The most fundamental arrogance we developers are prone to is to elevate personal needs and requirements — even largely legitimate technical ones — over business needs and requirements. Admittedly, it’s a delicate balance, because neglecting legitimate design issues can provide short term business benefits and yet also long term business harm. But ultimately we are solving problems for customers, not building personal playgrounds. The final call on business value is seldom ours to make anyway.
To me, professionalism is best manifested by caring more about the sustainable advantage of the customer than about having a pleasing environment for myself. About making the customer look like a genius, rather than myself. That sort of thing. Caring too much about who gets credit or advantage or perks is the road that leads to colleagues, and ultimately clients, not wanting to deal with you.
Also, you should never leave the “corporate world” under the illusion that independent consulting actually allows you to escape dealing effectively with other people, even (and especially) difficult ones. Consulting is not “writing your own ticket” in that sense. In any event, often, people are difficult only because you haven’t taken the time or trouble to truly put yourself in their shoes.

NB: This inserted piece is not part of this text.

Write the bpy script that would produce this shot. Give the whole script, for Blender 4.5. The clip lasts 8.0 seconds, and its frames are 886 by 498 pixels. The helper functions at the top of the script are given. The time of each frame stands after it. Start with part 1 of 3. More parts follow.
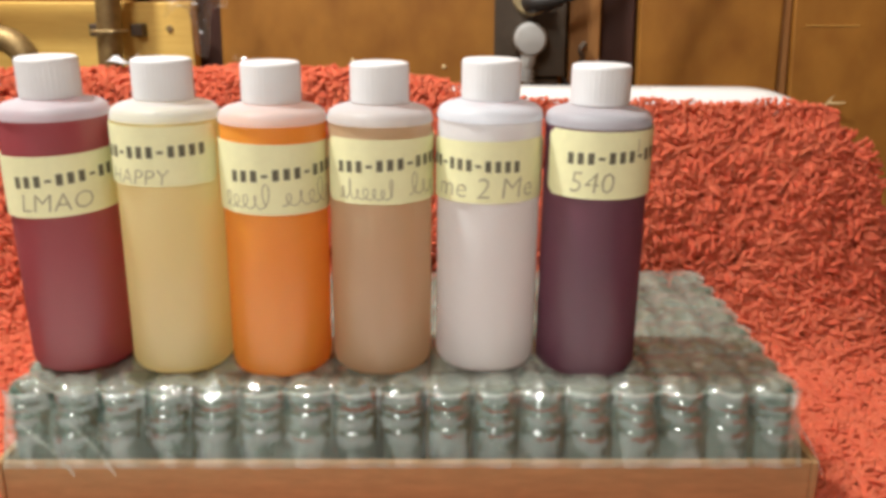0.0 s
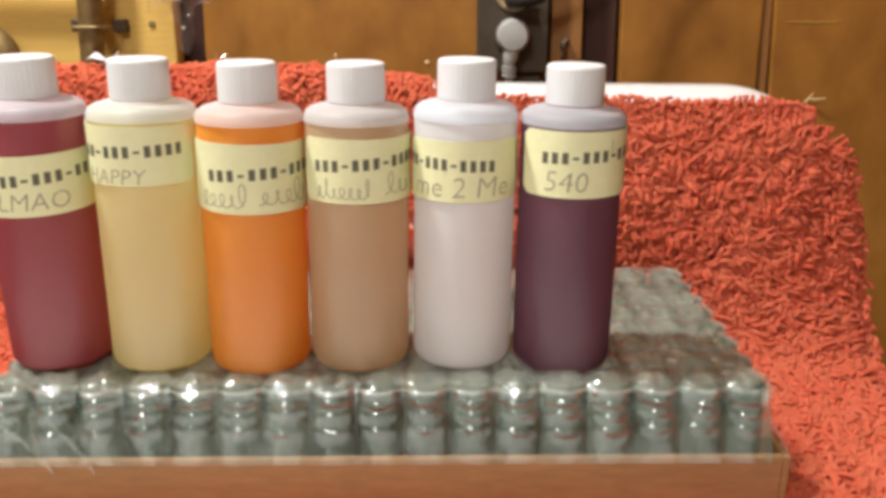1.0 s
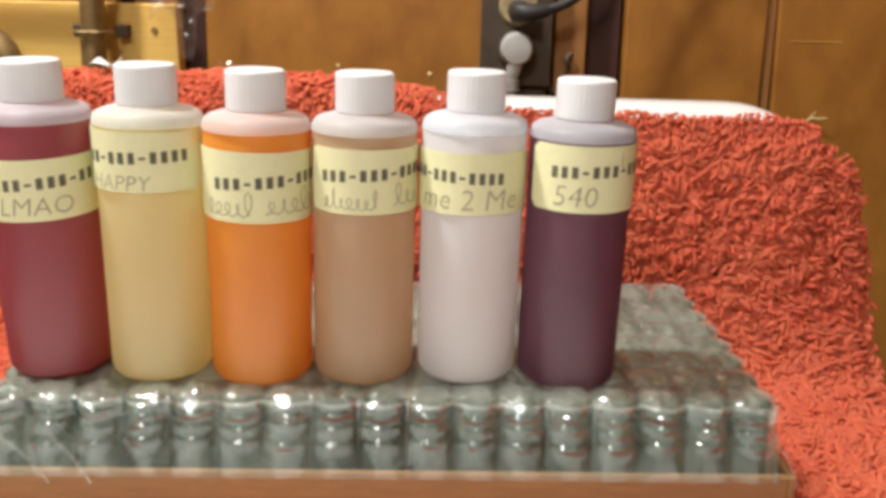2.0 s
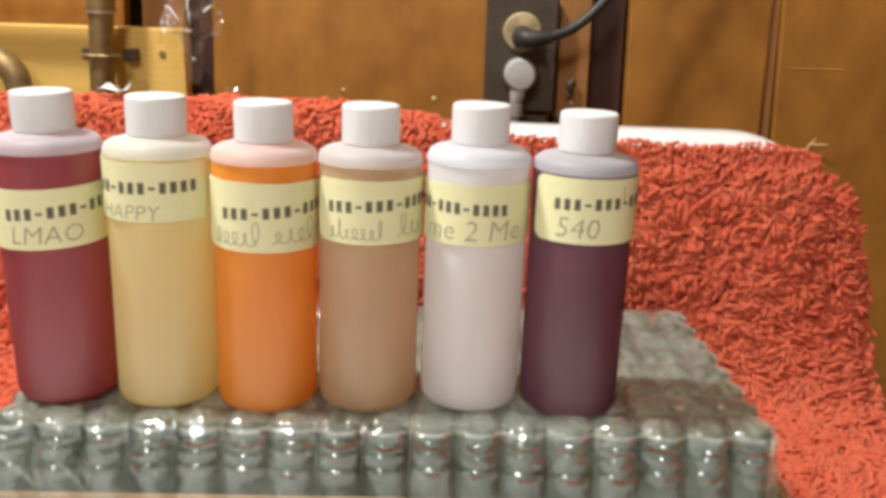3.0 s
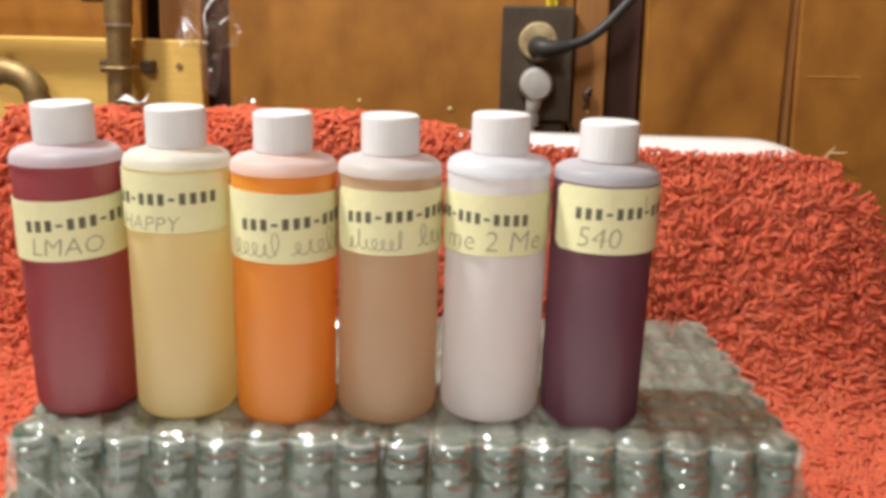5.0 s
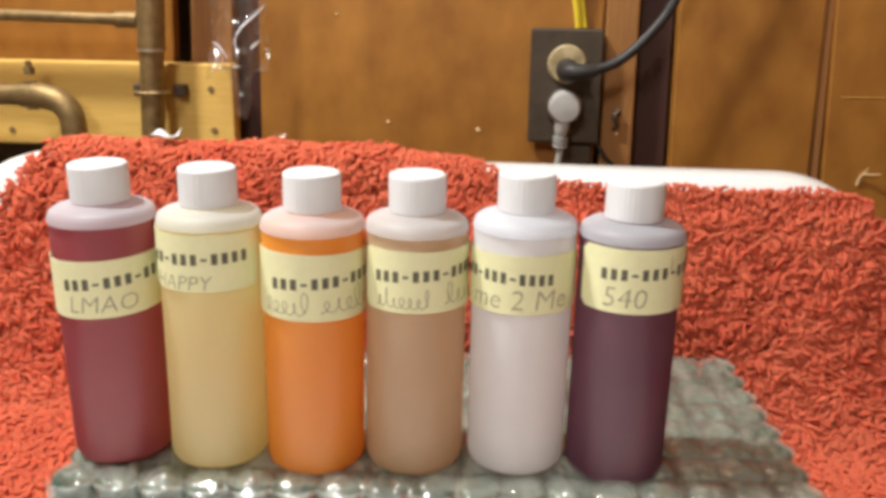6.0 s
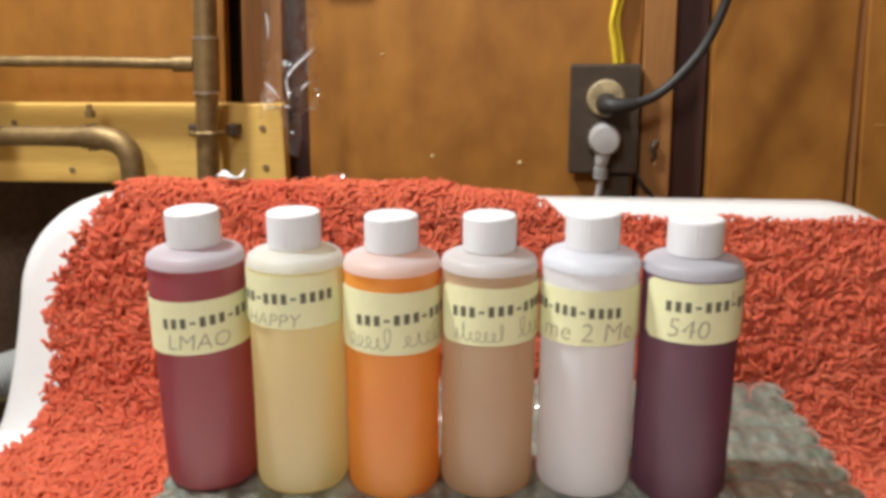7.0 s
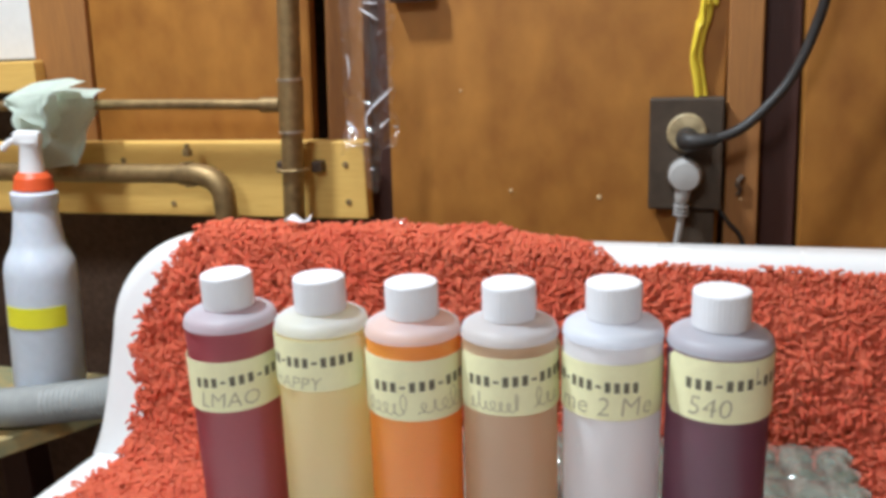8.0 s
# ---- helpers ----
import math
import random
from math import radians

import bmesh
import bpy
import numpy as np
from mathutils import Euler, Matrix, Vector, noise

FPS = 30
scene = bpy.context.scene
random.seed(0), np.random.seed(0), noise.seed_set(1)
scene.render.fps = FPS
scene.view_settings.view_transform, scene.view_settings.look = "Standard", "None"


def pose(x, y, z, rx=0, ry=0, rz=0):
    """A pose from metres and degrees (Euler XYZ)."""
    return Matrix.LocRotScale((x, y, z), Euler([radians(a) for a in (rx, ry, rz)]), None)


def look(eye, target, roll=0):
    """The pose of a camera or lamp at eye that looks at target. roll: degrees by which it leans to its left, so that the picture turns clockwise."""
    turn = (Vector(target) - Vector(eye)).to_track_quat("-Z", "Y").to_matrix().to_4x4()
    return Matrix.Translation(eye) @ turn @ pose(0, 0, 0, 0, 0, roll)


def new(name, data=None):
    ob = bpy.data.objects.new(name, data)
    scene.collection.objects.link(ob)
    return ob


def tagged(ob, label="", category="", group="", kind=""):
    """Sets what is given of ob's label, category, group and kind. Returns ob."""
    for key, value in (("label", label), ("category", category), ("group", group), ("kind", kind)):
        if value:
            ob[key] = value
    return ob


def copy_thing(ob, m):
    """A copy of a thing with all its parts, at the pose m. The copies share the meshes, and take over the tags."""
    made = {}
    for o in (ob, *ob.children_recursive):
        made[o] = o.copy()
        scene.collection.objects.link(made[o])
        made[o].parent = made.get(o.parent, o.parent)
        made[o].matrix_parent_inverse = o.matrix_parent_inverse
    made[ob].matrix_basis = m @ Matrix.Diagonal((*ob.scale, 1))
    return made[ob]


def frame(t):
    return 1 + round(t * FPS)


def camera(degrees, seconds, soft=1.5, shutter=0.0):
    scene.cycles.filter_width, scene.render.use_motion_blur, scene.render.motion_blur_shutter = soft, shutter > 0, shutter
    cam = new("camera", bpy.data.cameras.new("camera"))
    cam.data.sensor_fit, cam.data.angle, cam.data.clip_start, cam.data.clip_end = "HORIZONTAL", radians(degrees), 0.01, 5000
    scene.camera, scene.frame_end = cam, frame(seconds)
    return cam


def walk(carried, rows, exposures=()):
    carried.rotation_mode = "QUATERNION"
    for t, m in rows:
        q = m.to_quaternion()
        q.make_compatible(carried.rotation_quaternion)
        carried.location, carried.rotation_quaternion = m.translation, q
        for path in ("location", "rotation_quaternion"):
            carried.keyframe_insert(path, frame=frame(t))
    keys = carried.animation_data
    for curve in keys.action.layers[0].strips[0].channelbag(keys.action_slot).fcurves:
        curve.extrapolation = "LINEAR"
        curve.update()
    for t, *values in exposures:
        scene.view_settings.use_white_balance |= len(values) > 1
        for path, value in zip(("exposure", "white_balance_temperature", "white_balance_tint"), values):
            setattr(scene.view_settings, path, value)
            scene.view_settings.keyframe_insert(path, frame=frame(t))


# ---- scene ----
cam = camera(54.8, 8.0, soft=3.8)
PATH = [
    (0, (0.108, -0.407, 0.19), (-0.015, 1.497, -0.407), 0.0),
    (0.5, (0.114, -0.417, 0.191), (0.009, 1.487, -0.409), -0.1),
    (1, (0.115, -0.409, 0.194), (0.015, 1.491, -0.42), 0.1),
    (1.5, (0.109, -0.405, 0.192), (0.029, 1.498, -0.415), 1.0),
    (3, (0.107, -0.409, 0.201), (0.017, 1.511, -0.35), 1.6),
    (3.5, (0.106, -0.411, 0.205), (0.019, 1.51, -0.342), 1.5),
    (4, (0.114, -0.408, 0.197), (-0.013, 1.518, -0.326), 1.1),
    (4.2, (0.109, -0.406, 0.196), (0.0, 1.52, -0.33), 1.2),
    (5.5, (0.103, -0.407, 0.214), (-0.05, 1.516, -0.317), 1.0),
    (6, (0.104, -0.402, 0.235), (-0.085, 1.508, -0.325), 0.7),
    (6.5, (0.09, -0.411, 0.238), (-0.083, 1.508, -0.295), 0.5),
    (7, (0.078, -0.43, 0.25), (-0.152, 1.49, -0.26), -0.5),
    (7.5, (0.112, -0.41, 0.257), (-0.32, 1.478, -0.241), -1.7),
    (8, (0.138, -0.412, 0.282), (-0.404, 1.448, -0.215), -2.4),
]
walk(cam, [(t, look(eye, target, roll)) for t, eye, target, roll in PATH],
     exposures=[(0, 0.07, 6050, 7), (5.5, 0.06, 6050, 8), (6.5, -0.03, 5950, 8), (7, -0.06, 5800, 7), (7.5, -0.0, 5450, 6), (8, -0.1, 5250, 5)])

# ---------------------------------------------------------------- light
ROOM = dict(x0=-1.7, x1=1.7, y0=-2.3, y1=0.50, z0=-0.99, z1=1.45)
world = bpy.data.worlds.new("world")
world.use_nodes = True
world.node_tree.nodes["Background"].inputs[0].default_value = (1.0, 0.82, 0.6, 1)
world.node_tree.nodes["Background"].inputs[1].default_value = 0.02
scene.world = world


def area_lamp(name, place, target, size, watts, colour):
    data = bpy.data.lights.new(name, "AREA")
    data.shape, data.size, data.energy, data.color = "DISK", size, watts, colour
    ob = new(name, data)
    ob.matrix_world = look(place, target)
    return ob


area_lamp("ceiling_lamp_light", (-0.52, -0.02, 1.33), (0.0, 0.05, 0.0), 0.13, 24.5, (1.0, 0.94, 0.85))
# unseen fill light, added to brighten the fronts
area_lamp("room_fill_light", (-0.35, -1.35, 1.33), (0.0, 0.1, 0.0), 0.5, 19.5, (1.0, 0.94, 0.86))

# ---------------------------------------------------------------- materials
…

I hope you’ll comment on this post to share with me your own experiences with (un)professionalism in software development, and more importantly, how you effectively managed those encounters. I’m particularly interested in how independent contractors deal with these things. We often are brought into troubled situations, not infrequently in troubled companies, where we are perceived threats to existing players. There may be resentments engendered by a perception that we make too much money, have too much freedom, or don’t have enough skin in the game — or simply because we are the outsider, the Other.
We technicians need all the people skills help we can get — let’s help each other out.